- [TASK DETAILS]:
Copy each line that holds "target".

-------------------------

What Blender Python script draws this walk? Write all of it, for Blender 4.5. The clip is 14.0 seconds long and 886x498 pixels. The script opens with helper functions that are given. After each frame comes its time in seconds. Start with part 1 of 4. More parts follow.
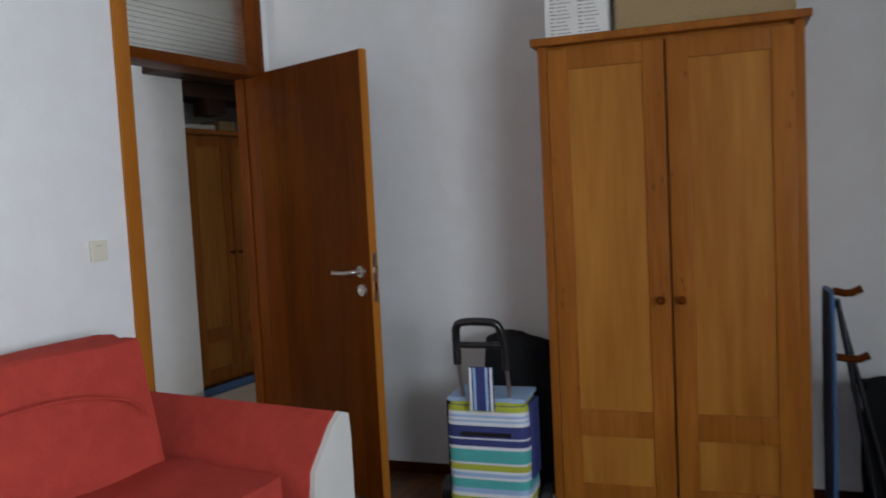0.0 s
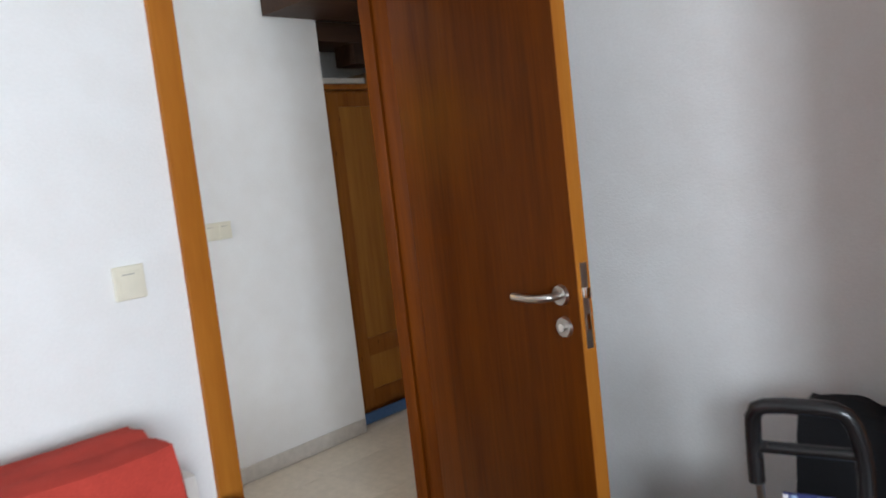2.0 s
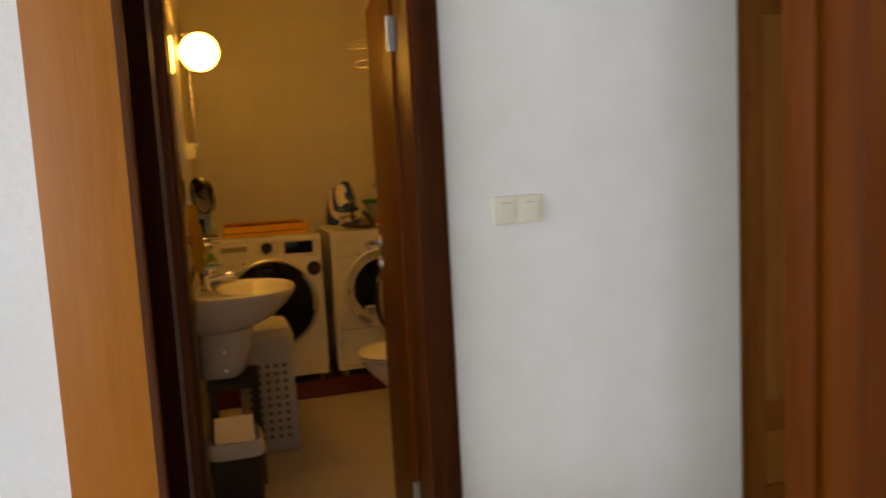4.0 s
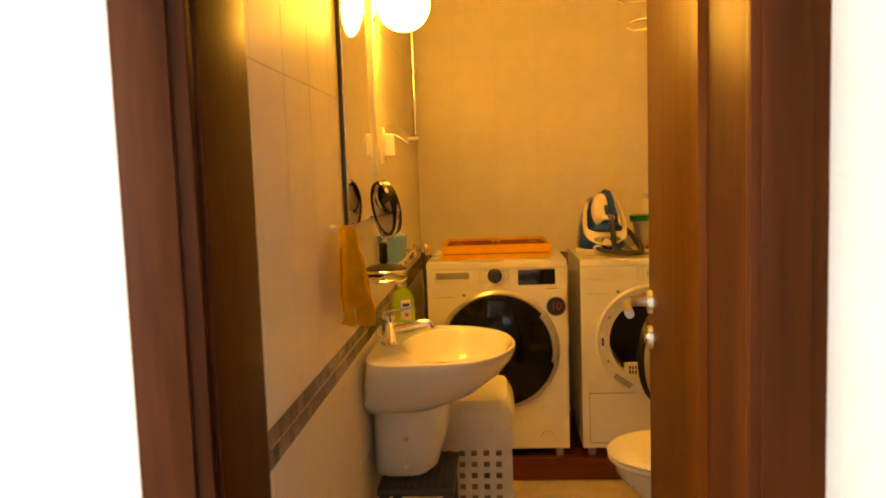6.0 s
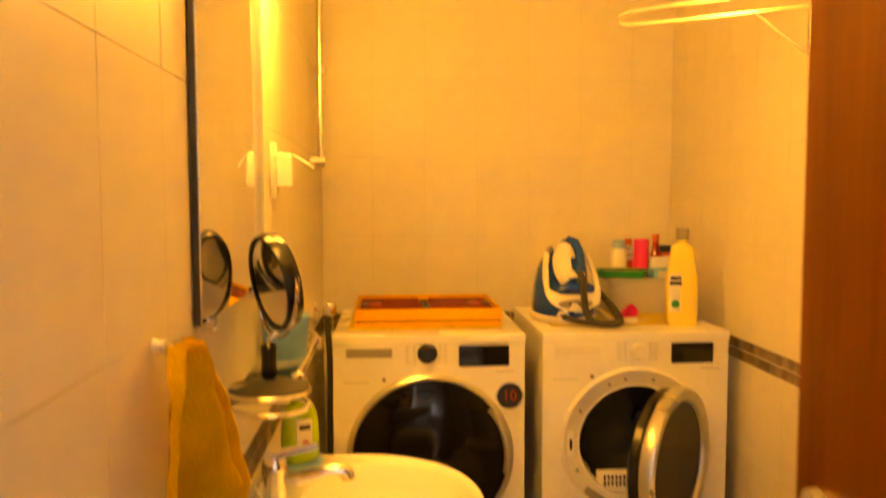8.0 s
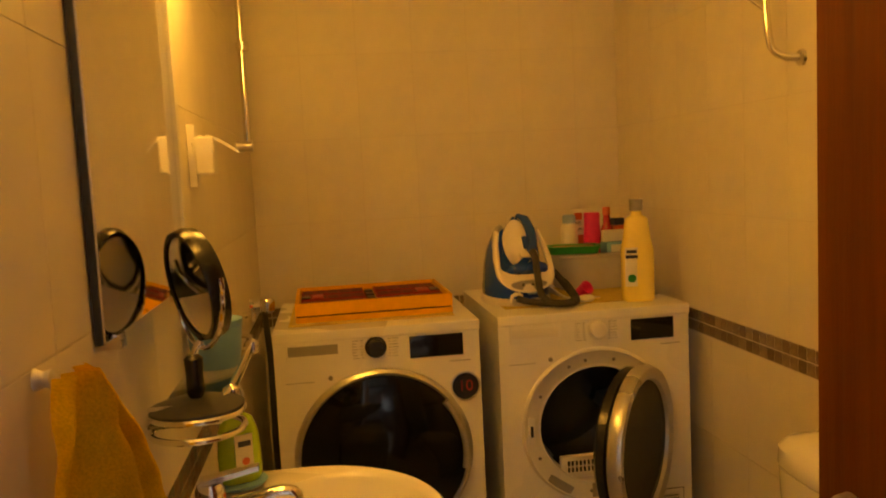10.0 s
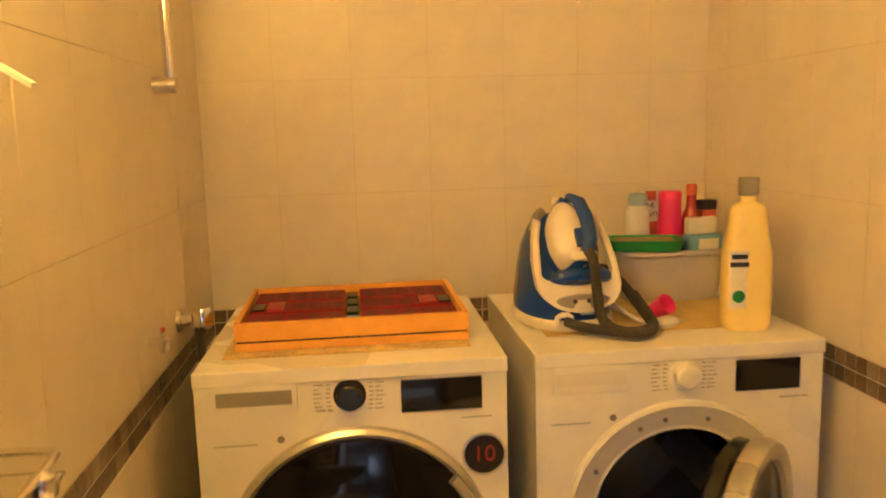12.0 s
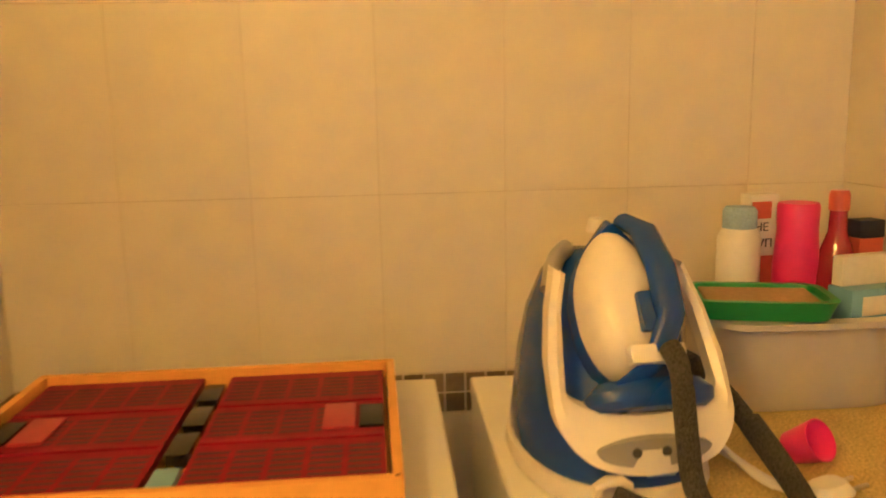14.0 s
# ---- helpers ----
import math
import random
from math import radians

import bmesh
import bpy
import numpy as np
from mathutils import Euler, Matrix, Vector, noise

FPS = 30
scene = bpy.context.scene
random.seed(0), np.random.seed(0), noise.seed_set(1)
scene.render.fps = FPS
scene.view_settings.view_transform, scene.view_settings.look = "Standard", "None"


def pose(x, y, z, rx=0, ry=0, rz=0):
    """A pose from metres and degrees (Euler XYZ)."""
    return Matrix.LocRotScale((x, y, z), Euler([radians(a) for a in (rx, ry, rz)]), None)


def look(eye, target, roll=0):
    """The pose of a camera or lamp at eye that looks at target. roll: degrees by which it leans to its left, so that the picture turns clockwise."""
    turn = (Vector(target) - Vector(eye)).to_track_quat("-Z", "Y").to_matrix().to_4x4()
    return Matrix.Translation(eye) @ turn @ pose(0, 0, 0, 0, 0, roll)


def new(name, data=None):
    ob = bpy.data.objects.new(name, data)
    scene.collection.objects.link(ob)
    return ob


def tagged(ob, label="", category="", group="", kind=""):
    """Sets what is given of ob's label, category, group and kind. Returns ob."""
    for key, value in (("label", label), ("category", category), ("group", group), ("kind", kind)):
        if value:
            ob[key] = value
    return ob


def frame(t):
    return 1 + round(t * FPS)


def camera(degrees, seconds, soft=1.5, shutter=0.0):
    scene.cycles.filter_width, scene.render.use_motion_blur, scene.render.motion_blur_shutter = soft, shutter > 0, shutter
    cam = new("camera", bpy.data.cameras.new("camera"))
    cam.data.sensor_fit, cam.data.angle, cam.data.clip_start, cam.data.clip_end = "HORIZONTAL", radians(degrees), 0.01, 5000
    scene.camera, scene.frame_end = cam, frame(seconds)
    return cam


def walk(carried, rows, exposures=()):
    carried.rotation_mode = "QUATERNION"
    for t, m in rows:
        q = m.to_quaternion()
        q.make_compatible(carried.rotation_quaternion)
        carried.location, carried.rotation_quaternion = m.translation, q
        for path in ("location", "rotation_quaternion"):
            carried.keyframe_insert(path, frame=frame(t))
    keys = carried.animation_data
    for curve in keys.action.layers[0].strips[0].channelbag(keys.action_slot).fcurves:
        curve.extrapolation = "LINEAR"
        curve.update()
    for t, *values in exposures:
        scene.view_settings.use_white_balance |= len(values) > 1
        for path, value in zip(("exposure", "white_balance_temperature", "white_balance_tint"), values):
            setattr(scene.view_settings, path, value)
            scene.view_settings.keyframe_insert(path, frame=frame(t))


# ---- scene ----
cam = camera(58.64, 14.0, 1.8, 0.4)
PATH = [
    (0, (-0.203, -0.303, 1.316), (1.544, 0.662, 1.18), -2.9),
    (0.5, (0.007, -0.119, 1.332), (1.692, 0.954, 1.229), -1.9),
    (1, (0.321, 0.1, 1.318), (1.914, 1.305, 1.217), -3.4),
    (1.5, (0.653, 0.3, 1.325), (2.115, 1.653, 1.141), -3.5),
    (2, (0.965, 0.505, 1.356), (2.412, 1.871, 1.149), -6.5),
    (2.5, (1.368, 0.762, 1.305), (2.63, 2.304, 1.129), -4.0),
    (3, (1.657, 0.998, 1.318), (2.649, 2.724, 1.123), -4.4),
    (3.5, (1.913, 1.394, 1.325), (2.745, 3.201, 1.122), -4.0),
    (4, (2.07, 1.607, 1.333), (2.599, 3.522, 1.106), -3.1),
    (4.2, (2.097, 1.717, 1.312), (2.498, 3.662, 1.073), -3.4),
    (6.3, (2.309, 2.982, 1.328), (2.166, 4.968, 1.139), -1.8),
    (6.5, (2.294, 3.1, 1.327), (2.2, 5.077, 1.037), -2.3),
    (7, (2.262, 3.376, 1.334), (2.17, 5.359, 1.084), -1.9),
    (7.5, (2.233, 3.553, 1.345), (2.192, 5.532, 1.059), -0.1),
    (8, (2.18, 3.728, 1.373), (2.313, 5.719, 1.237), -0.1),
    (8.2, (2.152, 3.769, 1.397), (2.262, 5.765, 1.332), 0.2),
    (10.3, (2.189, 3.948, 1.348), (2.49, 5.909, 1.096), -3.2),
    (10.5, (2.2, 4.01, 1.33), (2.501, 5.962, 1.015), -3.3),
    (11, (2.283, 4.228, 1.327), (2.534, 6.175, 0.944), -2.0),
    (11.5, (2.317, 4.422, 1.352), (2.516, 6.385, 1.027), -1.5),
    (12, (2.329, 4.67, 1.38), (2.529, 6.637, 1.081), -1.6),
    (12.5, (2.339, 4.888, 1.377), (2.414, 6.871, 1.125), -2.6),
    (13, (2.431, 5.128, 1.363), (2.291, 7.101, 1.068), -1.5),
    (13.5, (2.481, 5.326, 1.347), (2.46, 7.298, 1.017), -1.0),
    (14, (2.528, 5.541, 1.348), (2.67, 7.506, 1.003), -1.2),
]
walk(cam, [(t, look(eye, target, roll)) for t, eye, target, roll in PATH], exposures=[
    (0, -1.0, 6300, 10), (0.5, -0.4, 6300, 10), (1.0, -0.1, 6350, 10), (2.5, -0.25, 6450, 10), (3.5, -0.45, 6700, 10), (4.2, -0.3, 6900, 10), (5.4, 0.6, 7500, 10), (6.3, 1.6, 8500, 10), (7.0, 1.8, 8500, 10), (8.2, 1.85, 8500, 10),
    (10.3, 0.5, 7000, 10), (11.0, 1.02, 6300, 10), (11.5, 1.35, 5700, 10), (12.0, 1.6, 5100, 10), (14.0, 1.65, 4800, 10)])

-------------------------

- [TASK RESPONSE]:
def look(eye, target, roll=0):
    """The pose of a camera or lamp at eye that looks at target. roll: degrees by which it leans to its left, so that the picture turns clockwise."""
    turn = (Vector(target) - Vector(eye)).to_track_quat("-Z", "Y").to_matrix().to_4x4()
walk(cam, [(t, look(eye, target, roll)) for t, eye, target, roll in PATH], exposures=[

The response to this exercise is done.